Strategy Five: Build critical/pragmatic thinking. Islamic education is inflicting a knockout punch on critical thinking skills. This is happening in most parts of the Islamic world, including Iran, where Islamic precepts permeate every level of the educational system, including the hard sciences. A communications strategy would focus on generating and strengthening pragmatic thinking and decision-making throughout the population, but especially among young people. To this end, the strategy would emphasize programs and topics that instill listeners with ways of thinking about problems that the regime currently proscribes or for which it insists on "Islamic solutions."

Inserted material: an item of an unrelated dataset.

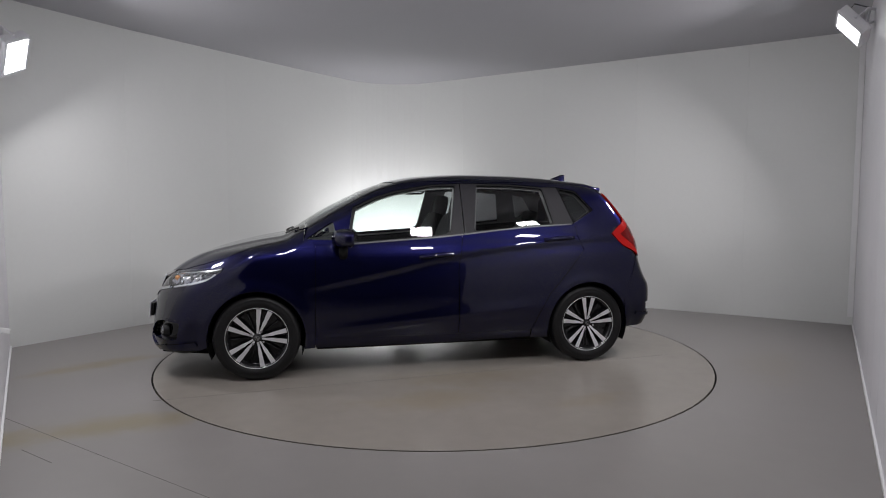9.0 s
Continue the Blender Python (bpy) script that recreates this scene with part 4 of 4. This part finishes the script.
def spoke_mesh(sign):
    """One of a pair of flared spokes: a bright machined face on a dark body."""
    bm = bmesh.new()
    secs = []
    for r, off, wd, y in ((0.030, 0.0075, 0.014, 0.060), (0.075, 0.0150, 0.017, 0.066), (0.112, 0.0220, 0.027, 0.072), (0.128, 0.0255, 0.025, 0.073), (0.165, 0.0320, 0.031, 0.077), (0.204, 0.0400, 0.035, 0.081), (0.2135, 0.0418, 0.036, 0.081)):
        c = sign * off
        secs.append([bm.verts.new((r, y + dy, c + dz)) for dy, dz in ((0, -wd / 2), (0, wd / 2), (-0.035, wd / 2 + 0.004), (-0.035, -wd / 2 - 0.004))])
    top = []
    for a, b in zip(secs[:-1], secs[1:]):
        for k in range(4):
            f = bm.faces.new((a[k], a[(k + 1) % 4], b[(k + 1) % 4], b[k]))
            if k == 0:
                top.append(f)
    bm.faces.new(secs[0]), bm.faces.new(secs[-1][::-1])
    bmesh.ops.recalc_face_normals(bm, faces=bm.faces)
    for f in bm.faces:
        f.material_index = 0 if f in top else 1
    me = bpy.data.meshes.new("spoke")
    bm.to_mesh(me)
    bm.free()
    me.materials.append(ALLOY)
    me.materials.append(DARKALLOY)
    return me


SPOKES = [spoke_mesh(-1), spoke_mesh(1)]
bm = bmesh.new()
tube(bm, [(0.05, 0.045, 0), (0.12, 0.040, 0), (0.205, 0.050, 0)], 0.007, 6)
THIN = mesh_of(bm, "rear_rib", DARKALLOY)


def wheel(m, turn, label):
    ob = new("wheel", RIM)
    ob.parent, ob.matrix_local = car, m
    tagged(ob, label)
    for me, nm in ((TYRE, "tyre"), (BACK, "wheel_dish"), (CAP, "hub_cap"), (CAPMARK, "hub_emblem"), (BRAKE, "brake_disc")):
        q = new(nm, me)
        q.parent = ob
        q.matrix_local = pose(0, 0, 0, 0, turn, 0)
    for k in range(4):
        q = new("wheel_nut", NUT)
        q.parent, q.matrix_local = ob, pose(0, 0, 0, 0, turn + 90 * k, 0)
    for k in range(5):
        for me in SPOKES:
            q = new("spoke", me)
            q.parent, q.matrix_local = ob, pose(0, 0, 0, 0, turn + 72 * k, 0)
        q = new("rear_rib", THIN)
        q.parent, q.matrix_local = ob, pose(0, 0, 0, 0, turn + 72 * k + 36, 0)
    return ob


for wx, turn in ((WHEEL_X, -33.5), (-WHEEL_X, -19)):
    wheel(pose(wx, 0.738, 0.304), turn, "machined alloy wheel with paired spokes and black tyre")
    wheel(pose(wx, -0.738, 0.304, 0, 0, 180), turn - 34.5, "machined alloy wheel with paired spokes and black tyre")
    for side in (1, -1):
        bm = bmesh.new()
        n = 28
        prev = None
        for k in range(n + 1):
            a = math.radians(-25 + 230 * k / n)
            now = [bm.verts.new((wx + (ARCH_R + 0.004) * math.cos(a), y * side, WHEEL_Z + (ARCH_R + 0.004) * math.sin(a))) for y in (0.815, 0.50)]
            now.append(bm.verts.new((wx + 0.05 * math.cos(a), 0.50 * side, WHEEL_Z + 0.05 * math.sin(a))))
            if prev:
                for i in range(2):
                    bm.faces.new((prev[i], prev[i + 1], now[i + 1], now[i]))
            prev = now
        part("wheel_arch_liner", bm, UNDER, car, smooth=True)

# ---- underside ----
bm = bmesh.new()
prism(bm, rounded([(1.95, 0.55), (1.95, -0.55), (1.62, -0.70), (0.85, -0.52), (0.85, -0.74), (-0.85, -0.74), (-0.85, -0.52), (-1.45, -0.60), (-1.5, -0.55), (-1.5, 0.55), (-1.45, 0.60), (-0.85, 0.52), (-0.85, 0.74), (0.85, 0.74), (0.85, 0.52), (1.62, 0.70)], 0.1, 2), 0.185, 0.26)
part("underbody", bm, UNDER, car)
bm = bmesh.new()
tube(bm, [(-1.2, -0.35, 0.22), (-1.5, -0.36, 0.22), (-1.76, -0.37, 0.25)], 0.022, 14)
part("exhaust", bm, STEEL, car, "steel exhaust pipe", smooth=True)
bm = bmesh.new()
box(bm, pose(-1.32, 0, 0.29), 0.10, 1.2, 0.09, 0.02)
part("rear_axle", bm, UNDER, car)
both("jacking_lip", "side", [(0.86, 0.20), (-0.80, 0.205), (-0.80, 0.180), (0.0, 0.172), (0.86, 0.180)], PLASTIC, offset=-0.03, rim=0.02)

# ---- cabin ----
both("rear_lining", "tail", [(54.0, 1.35), (40.5, 1.35), (36.8, 1.165), (33.5, 1.030), (33.0, 0.79), (50.0, 0.84), (57.5, 1.02), (55.0, 1.09), (54.0, 1.16)], CABIN, offset=-0.022, rim=0, step=0.04)
INNER_OPEN = [(0.60, 0.965), (0.555, 1.215), (0.40, 1.290), (0.26, 1.332), (-0.04, 1.385), (-0.215, 1.390), (-0.150, 1.012)]
INNER_REAR = [(-0.36, 1.038), (-0.415, 1.395), (-0.69, 1.390), (-0.93, 1.370), (-0.99, 1.095)]
INNER_QUART = [(-1.10, 1.365), (-1.22, 1.338), (-1.32, 1.205), (-1.18, 1.120)]
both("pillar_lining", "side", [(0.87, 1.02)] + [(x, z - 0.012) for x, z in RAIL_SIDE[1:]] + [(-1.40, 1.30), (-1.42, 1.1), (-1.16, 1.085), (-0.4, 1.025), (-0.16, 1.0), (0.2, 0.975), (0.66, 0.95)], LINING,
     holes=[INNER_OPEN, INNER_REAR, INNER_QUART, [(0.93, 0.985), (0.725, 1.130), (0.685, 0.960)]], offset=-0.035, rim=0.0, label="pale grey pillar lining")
both("door_card", "side", [(0.84, 0.95), (0.86, 0.28), (-0.80, 0.28), (-0.93, 0.56), (-1.10, 0.70), (-1.40, 0.80), (-1.42, 1.09), (-1.16, 1.085), (-0.4, 1.025), (-0.16, 1.0), (0.2, 0.975), (0.6, 0.955)], CABIN, offset=-0.06, rim=0.0, step=0.06)
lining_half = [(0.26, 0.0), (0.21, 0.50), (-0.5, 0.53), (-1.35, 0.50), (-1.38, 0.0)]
# the headlining takes the lining's shaded copy; the pillars keep the pale one
panel("headlining", "top", lining_half + [(x, -y) for x, y in reversed(lining_half) if y > 0.01], SHADEDLINING, offset=-0.035, rim=0, step=0.08)
bm = bmesh.new()
box(bm, pose(-0.45, 0, 0.30), 2.55, 1.42, 0.04)
part("cabin_floor", bm, CABIN, car)
bm = bmesh.new()
box(bm, pose(-1.05, 0, 0.80, 0, 0, 0), 0.9, 1.30, 0.03, 0.01)
part("load_cover", bm, CABIN, car)


def cushion(m, sx, sy, sz, bulge=0.25):
    """A padded block with round edges."""
    bm = bmesh.new()
    bmesh.ops.create_cube(bm, size=1.0)
    bmesh.ops.subdivide_edges(bm, edges=bm.edges[:], cuts=5, use_grid_fill=True)
    for v in bm.verts:
        c = v.co * 2
        r = (abs(c.x) ** 5 + abs(c.y) ** 5 + abs(c.z) ** 5) ** 0.2
        d = c / max(r, 1e-6) * max(abs(c.x), abs(c.y), abs(c.z))
        v.co = Vector((d.x * sx / 2, d.y * sy / 2, d.z * sz / 2))
    bm.transform(m)
    return bm


def seat(x, y, nm="front_seat"):
    ob = part(nm, cushion(pose(x, y, 0.53, 0, -8, 0), 0.50, 0.48, 0.20), SEATCLOTH, car, "dark grey cloth front seat", smooth=True)
    part("backrest", cushion(pose(x - 0.30, y, 0.86, 0, -20, 0), 0.15, 0.48, 0.66), SEATCLOTH, ob, smooth=True)
    part("headrest", cushion(pose(x - 0.435, y, 1.235, 0, -12, 0), 0.11, 0.26, 0.20), SEATCLOTH, ob, smooth=True)
    bm = bmesh.new()
    for s in (-0.06, 0.06):
        tube(bm, [(x - 0.40, y + s, 1.10), (x - 0.43, y + s, 1.22)], 0.006, 6)
    part("headrest_posts", bm, STEEL, ob)


seat(0.12, 0.36), seat(0.12, -0.36)
bench = part("rear_bench", cushion(pose(-0.82, 0, 0.55, 0, -8, 0), 0.46, 1.24, 0.20), SEATCLOTH, car, "dark grey cloth rear bench", smooth=True)
part("backrest", cushion(pose(-1.10, 0, 0.83, 0, -22, 0), 0.14, 1.26, 0.56), SEATCLOTH, bench, smooth=True)
for y in (-0.38, 0.38):
    part("headrest", cushion(pose(-1.215, y, 1.13, 0, -14, 0), 0.10, 0.24, 0.12), SEATCLOTH, bench, smooth=True)

bm = cushion(pose(0.83, 0, 0.80, 0, 12, 0), 0.50, 1.40, 0.30)
dash = part("dashboard", bm, CABIN, car, "black dashboard", smooth=True)
part("instrument_hood", cushion(pose(0.66, -0.36, 0.945, 0, 8, 0), 0.22, 0.36, 0.11), CABIN, dash, smooth=True)
part("centre_console", cushion(pose(0.45, 0, 0.55), 0.7, 0.20, 0.30), CABIN, dash, smooth=True)
bm = bmesh.new()
m = pose(0.50, -0.36, 0.955, 0, -64, 0)
tube(bm, [m @ Vector((0.185 * math.cos(a), 0.185 * math.sin(a), 0)) for a in np.linspace(0, 2 * math.pi, 41)[:-1]], 0.016, 8, True)
steer = part("steering_wheel", bm, CABIN, car, "black steering wheel", smooth=True)
part("airbag_boss", cushion(m @ pose(0, 0, 0.015), 0.13, 0.17, 0.06), CABIN, steer, smooth=True)
bm = bmesh.new()
for a in (90, 270, 180):
    t = math.radians(a)
    tube(bm, [m @ Vector((0.05 * math.cos(t), 0.05 * math.sin(t), 0.005)), m @ Vector((0.18 * math.cos(t), 0.18 * math.sin(t), 0))], 0.016, 8)
part("steering_spokes", bm, SATIN, steer, smooth=True)
part("rear_view_mirror", cushion(pose(0.37, 0.0, 1.285, 0, 8, 0), 0.035, 0.245, 0.065), PLASTIC, car, "black interior mirror", smooth=True)
bm = bmesh.new()
box(bm, pose(0.40, -0.01, 1.345, 0, 28, 0), 0.16, 0.22, 0.05, 0.015)
part("sensor_box", bm, PLASTIC, car, "black camera housing behind the windscreen")
for s in (-1, 1):
    bm = bmesh.new()
    box(bm, pose(0.24, s * 0.33, 1.375, 0, 20, 0), 0.16, 0.40, 0.018, 0.007)
    part("sun_visor", bm, CABIN, car)
    bm = bmesh.new()
    tube(bm, [(0.0, s * 0.555, 1.365), (-0.03, s * 0.535, 1.352), (-0.17, s * 0.535, 1.355), (-0.20, s * 0.555, 1.37)], 0.009, 8)
    part("grab_handle", bm, PLASTIC, car, smooth=True)


# ================= movement =================
def motions():
    """The turntable and the car on it turn about the turntable's centre."""
    spin, ride = [], []
    for t, deg in ANGLES:
        m = pose(0, 0, 0, 0, 0, deg)
        spin.append((t, m))
        ride.append((t, m @ pose(CAR_X, CAR_Y, 0.001)))
    walk(turntable, spin)
    walk(car, ride)


motions()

Strategy Six: Empower alternative power centers with new ideas. Like all complex states, Iran has a number of real and potential power centers--regional, labor, ethnic, professional, institutional, military, even religious. A focused communications strategy would aim to challenge the regime's ability to suffocate these centers in its ideological embrace. A successful strategy would provide the ideas to encourage potential power centers and leaders to develop stronger profiles, advance unique demands, and compete for power. The Eastern European and Soviet cases are instructive in this regard--think of the free trade union, Solidarity. None of the Soviet-bloc regimes proved able to survive even modestly persistent challenges from alternative power centers.

President Bush has incessantly asserted that fighting the war of ideas is his top priority, but he seems not to understand that public diplomacy, which aims to make people like America, is not the solution. It's time he got serious about the war of ideas and unleashed Radio Farda.


S. Enders Wimbush is senior fellow and director of the Center for Future Security Strategies at the Hudson Institute. He was director of Radio Liberty from 1987 to 1992.